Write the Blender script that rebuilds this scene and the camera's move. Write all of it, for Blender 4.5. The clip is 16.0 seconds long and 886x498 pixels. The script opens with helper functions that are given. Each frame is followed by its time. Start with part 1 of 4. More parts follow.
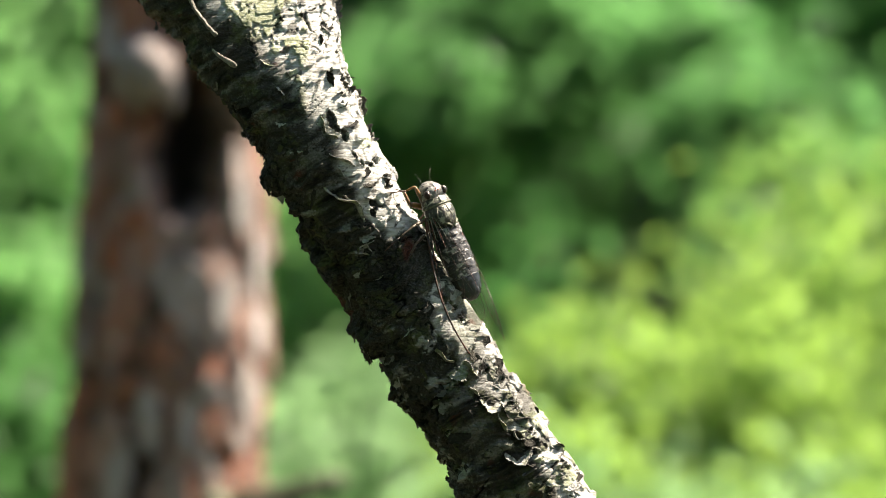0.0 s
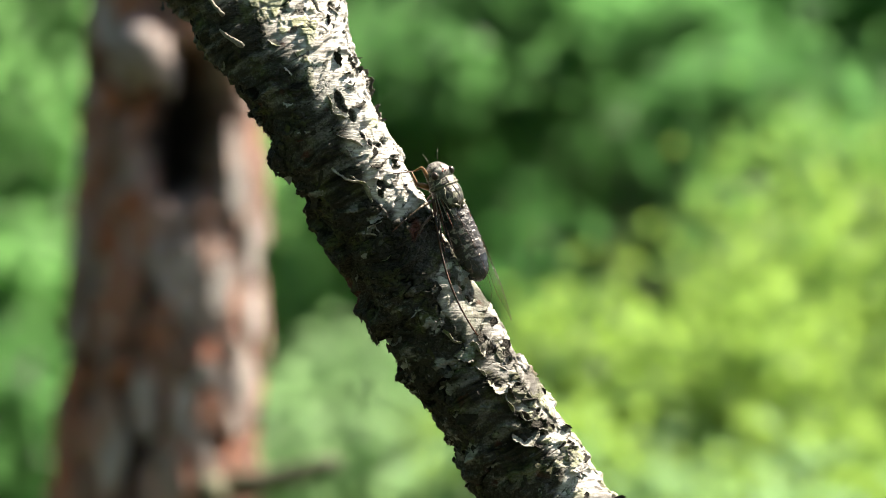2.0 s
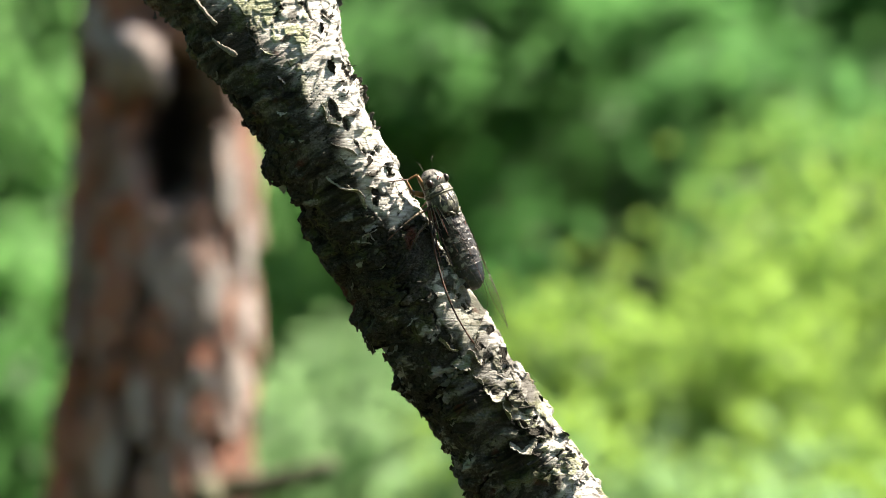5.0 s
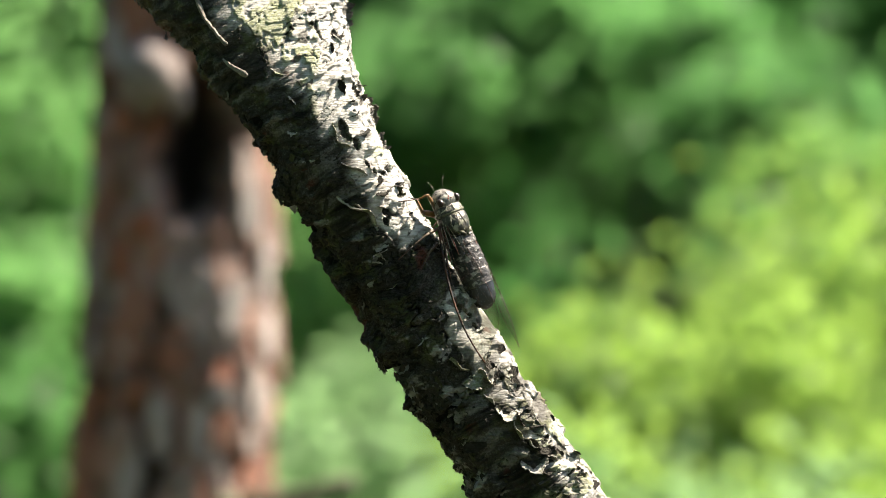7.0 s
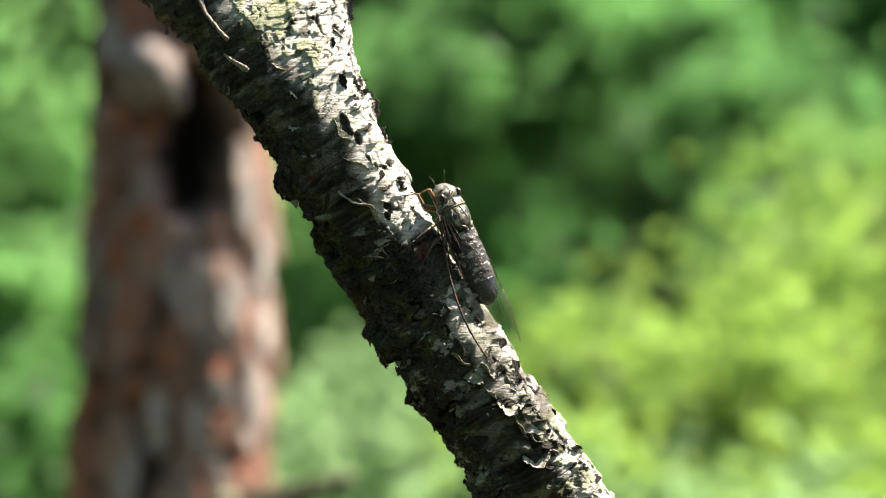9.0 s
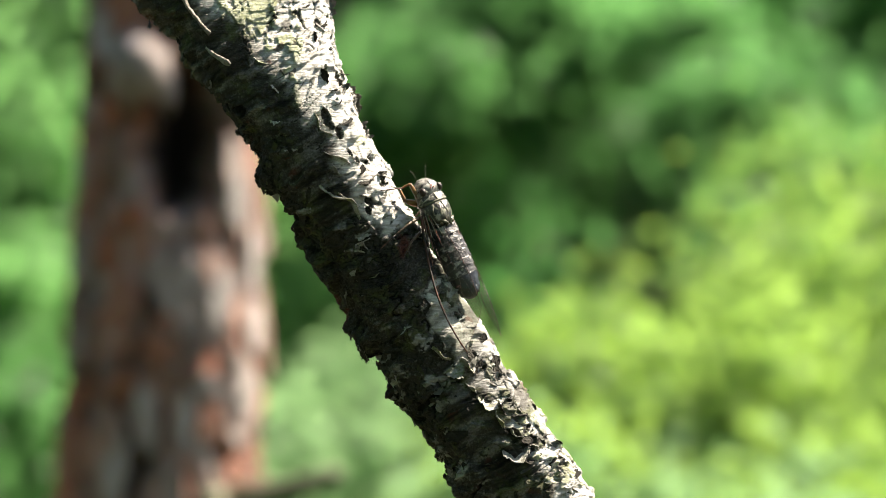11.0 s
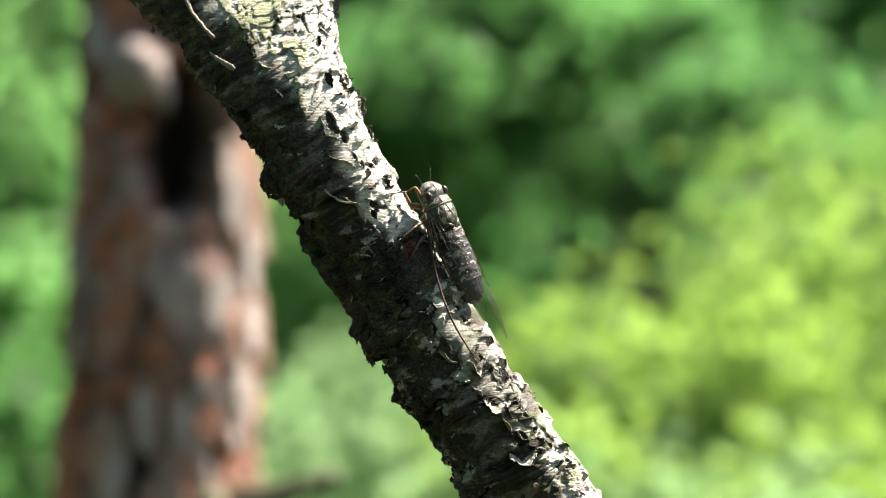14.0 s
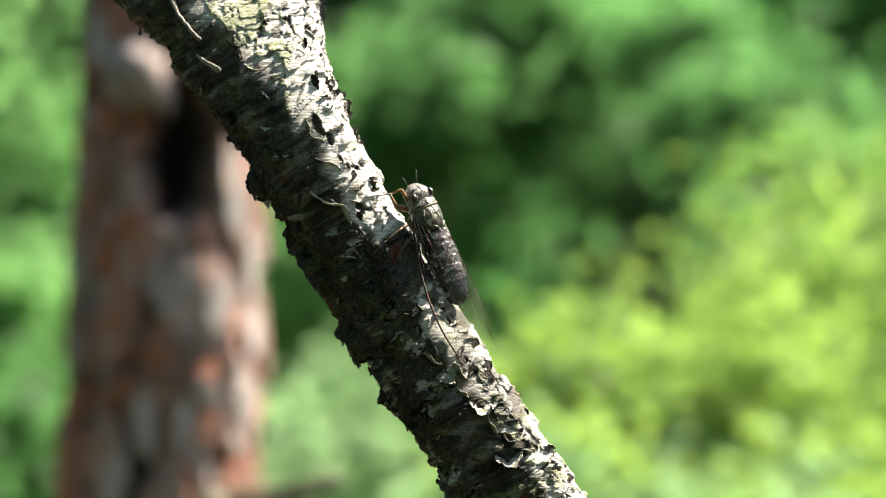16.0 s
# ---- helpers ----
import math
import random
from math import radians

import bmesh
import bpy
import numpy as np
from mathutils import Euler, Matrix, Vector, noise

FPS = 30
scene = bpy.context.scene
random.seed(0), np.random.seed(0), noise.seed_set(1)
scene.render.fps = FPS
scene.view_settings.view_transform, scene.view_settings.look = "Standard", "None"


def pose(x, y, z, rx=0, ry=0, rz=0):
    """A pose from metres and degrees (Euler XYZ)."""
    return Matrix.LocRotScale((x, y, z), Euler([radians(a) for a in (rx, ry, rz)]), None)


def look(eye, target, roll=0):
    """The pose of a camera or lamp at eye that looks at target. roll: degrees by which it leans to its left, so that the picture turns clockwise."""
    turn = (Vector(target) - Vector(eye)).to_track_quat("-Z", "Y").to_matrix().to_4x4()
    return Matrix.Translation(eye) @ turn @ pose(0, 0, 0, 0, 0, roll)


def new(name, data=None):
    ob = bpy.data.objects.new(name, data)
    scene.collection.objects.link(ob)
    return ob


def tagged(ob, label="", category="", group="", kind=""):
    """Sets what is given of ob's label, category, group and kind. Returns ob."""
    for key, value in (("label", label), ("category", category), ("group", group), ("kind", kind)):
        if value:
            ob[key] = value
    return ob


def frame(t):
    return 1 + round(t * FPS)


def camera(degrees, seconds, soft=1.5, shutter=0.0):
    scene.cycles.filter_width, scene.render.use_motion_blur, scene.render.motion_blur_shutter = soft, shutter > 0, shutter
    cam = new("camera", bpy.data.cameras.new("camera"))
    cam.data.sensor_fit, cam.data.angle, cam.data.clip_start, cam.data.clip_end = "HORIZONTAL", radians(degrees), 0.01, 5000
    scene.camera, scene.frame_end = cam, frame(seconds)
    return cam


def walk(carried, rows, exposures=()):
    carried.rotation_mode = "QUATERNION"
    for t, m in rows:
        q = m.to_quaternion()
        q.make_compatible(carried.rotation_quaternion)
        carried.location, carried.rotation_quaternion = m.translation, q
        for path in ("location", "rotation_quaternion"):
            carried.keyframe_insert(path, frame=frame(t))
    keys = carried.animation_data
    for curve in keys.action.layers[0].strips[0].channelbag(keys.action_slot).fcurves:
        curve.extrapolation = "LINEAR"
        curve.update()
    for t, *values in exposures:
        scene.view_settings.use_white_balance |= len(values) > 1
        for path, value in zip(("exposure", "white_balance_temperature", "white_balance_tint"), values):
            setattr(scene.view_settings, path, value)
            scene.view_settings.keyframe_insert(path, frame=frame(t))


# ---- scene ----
EYE_HEIGHT = 1.5
cam = camera(15.0, 16.0, soft=1.0)
# a short telephoto with a wide-open diaphragm, focused on the insect
cam.data.dof.use_dof = True
cam.data.dof.focus_distance = 1.028
cam.data.dof.aperture_fstop = 9.6
cam.data.dof.aperture_blades = 7
# seconds, place in metres about the photographer's stand, tilt, turn and lean in degrees
PATH = (
    (0.0, 0.00309, -0.00349, -0.00155, 0.133, 0.106, 0.389),
    (0.5, 0.00087, -0.00290, -0.00170, 0.093, 0.171, 0.573),
    (1.0, 0.00290, -0.00214, -0.00142, 0.078, 0.119, 0.591),
    (1.5, 0.00101, -0.00108, -0.00207, 0.067, 0.017, 0.720),
    (2.0, -0.00304, -0.00201, -0.00306, -0.112, -0.110, 0.474),
    (2.5, -0.00449, -0.00044, -0.00192, -0.238, -0.154, 0.522),
    (3.0, -0.00416, 0.00035, -0.00027, -0.263, -0.138, 0.453),
    (3.5, -0.00459, 0.00192, -0.00056, -0.219, -0.195, 0.209),
    (6.0, -0.00088, 0.00119, 0.00111, -0.053, -0.158, -0.116),
    (6.5, 0.00087, 0.00068, 0.00155, 0.071, 0.072, -0.105),
    (7.0, 0.00058, 0.00121, 0.00179, 0.086, 0.199, -0.205),
    (7.5, 0.00122, -0.00098, 0.00138, 0.137, 0.112, -0.301),
    (8.0, -0.00015, 0.00018, 0.00007, 0.108, 0.071, -0.147),
    (8.5, -0.00195, 0.00139, 0.00135, 0.051, 0.121, -0.310),
    (11.0, 0.00297, 0.00018, 0.00012, -0.008, 0.031, -0.049),
    (11.5, 0.00236, -0.00015, 0.00035, 0.070, -0.055, -0.239),
    (12.0, 0.00118, -0.00101, -0.00064, 0.066, -0.079, -0.191),
    (12.5, -0.00185, 0.00079, -0.00033, 0.024, -0.026, -0.025),
    (13.0, -0.00056, 0.00149, 0.00009, -0.026, 0.043, -0.167),
    (13.5, -0.00032, 0.00042, 0.00058, -0.078, -0.056, -0.354),
    (14.0, -0.00114, 0.00072, 0.00147, -0.026, -0.102, -0.407),
    (14.5, -0.00342, 0.00232, 0.00124, -0.039, -0.039, -0.286),
    (15.0, -0.00083, 0.00161, 0.00142, -0.112, 0.011, -0.195),
    (15.5, 0.00482, -0.00006, 0.00063, 0.003, 0.013, -0.450),
    (16.0, 0.00646, 0.00002, 0.00040, 0.064, 0.078, -0.382),
)
walk(cam, [(t, pose(x, y, z + EYE_HEIGHT, 90 + up, 0, turn) @ pose(0, 0, 0, 0, 0, lean)) for t, x, y, z, up, turn, lean in PATH],
     exposures=((0, 2.34, 7200, 10), (2.5, 2.28, 7200, 10), (8.5, 2.29, 7200, 10), (11.5, 2.38, 7150, 10), (13.5, 2.41, 7100, 10), (16, 2.42, 7100, 10)))

# ---- light ----
SUN = Vector((0.52, 0.27, 0.81)).normalized()
world = bpy.data.worlds.new("sky")
scene.world = world
world.use_nodes = True
sky = world.node_tree.nodes.new("ShaderNodeTexSky")
sky.sky_type, sky.sun_disc = "NISHITA", False
sky.sun_elevation, sky.sun_rotation = math.asin(SUN.z), math.atan2(SUN.x, SUN.y)
world.node_tree.links.new(sky.outputs[0], world.node_tree.nodes["Background"].inputs[0])
world.node_tree.nodes["Background"].inputs[1].default_value = 0.055
sun = new("sun", bpy.data.lights.new("sun", "SUN"))
sun.data.energy, sun.data.angle, sun.data.color = 5.0, radians(0.53), (1.0, 0.95, 0.86)
sun.matrix_world = look(SUN * 30, (0, 0, 0))


# ---- materials ----
def material(name, rough=0.7):
    m = bpy.data.materials.new(name)
    m.use_nodes = True
    b = m.node_tree.nodes["Principled BSDF"]
    b.inputs["Roughness"].default_value = rough
    return m, m.node_tree, b


def node(nt, kind, values=(), **props):
    n = nt.nodes.new("ShaderNode" + kind)
    for k, v in props.items():
        setattr(n, k, v)
    for k, v in dict(values).items():
        if hasattr(v, "is_linked"):
            nt.links.new(v, n.inputs[k])
        else:
            n.inputs[k].default_value = v
    return n


def coords(nt, scale=(1, 1, 1), turn=(0, 0, 0)):
    c = node(nt, "TexCoord")
    return node(nt, "Mapping", {"Vector": c.outputs["Object"], "Scale": scale, "Rotation": turn}).outputs[0]


def speckle(nt, vec, scale, detail=4.0, rough=0.6, low=0.35, high=0.65):
    t = node(nt, "TexNoise", {"Vector": vec, "Scale": scale, "Detail": detail, "Roughness": rough})
    return node(nt, "MapRange", {"Value": t.outputs["Fac"], "From Min": low, "From Max": high}).outputs[0]


def blend(nt, fac, a, b):
    return node(nt, "Mix", {0: fac, 6: a, 7: b}, data_type="RGBA").outputs[2]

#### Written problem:
Copy out all lines that carry the word "carried".

#### Correct answer:
def walk(carried, rows, exposures=()):
    carried.rotation_mode = "QUATERNION"
        q.make_compatible(carried.rotation_quaternion)
        carried.location, carried.rotation_quaternion = m.translation, q
            carried.keyframe_insert(path, frame=frame(t))
    keys = carried.animation_data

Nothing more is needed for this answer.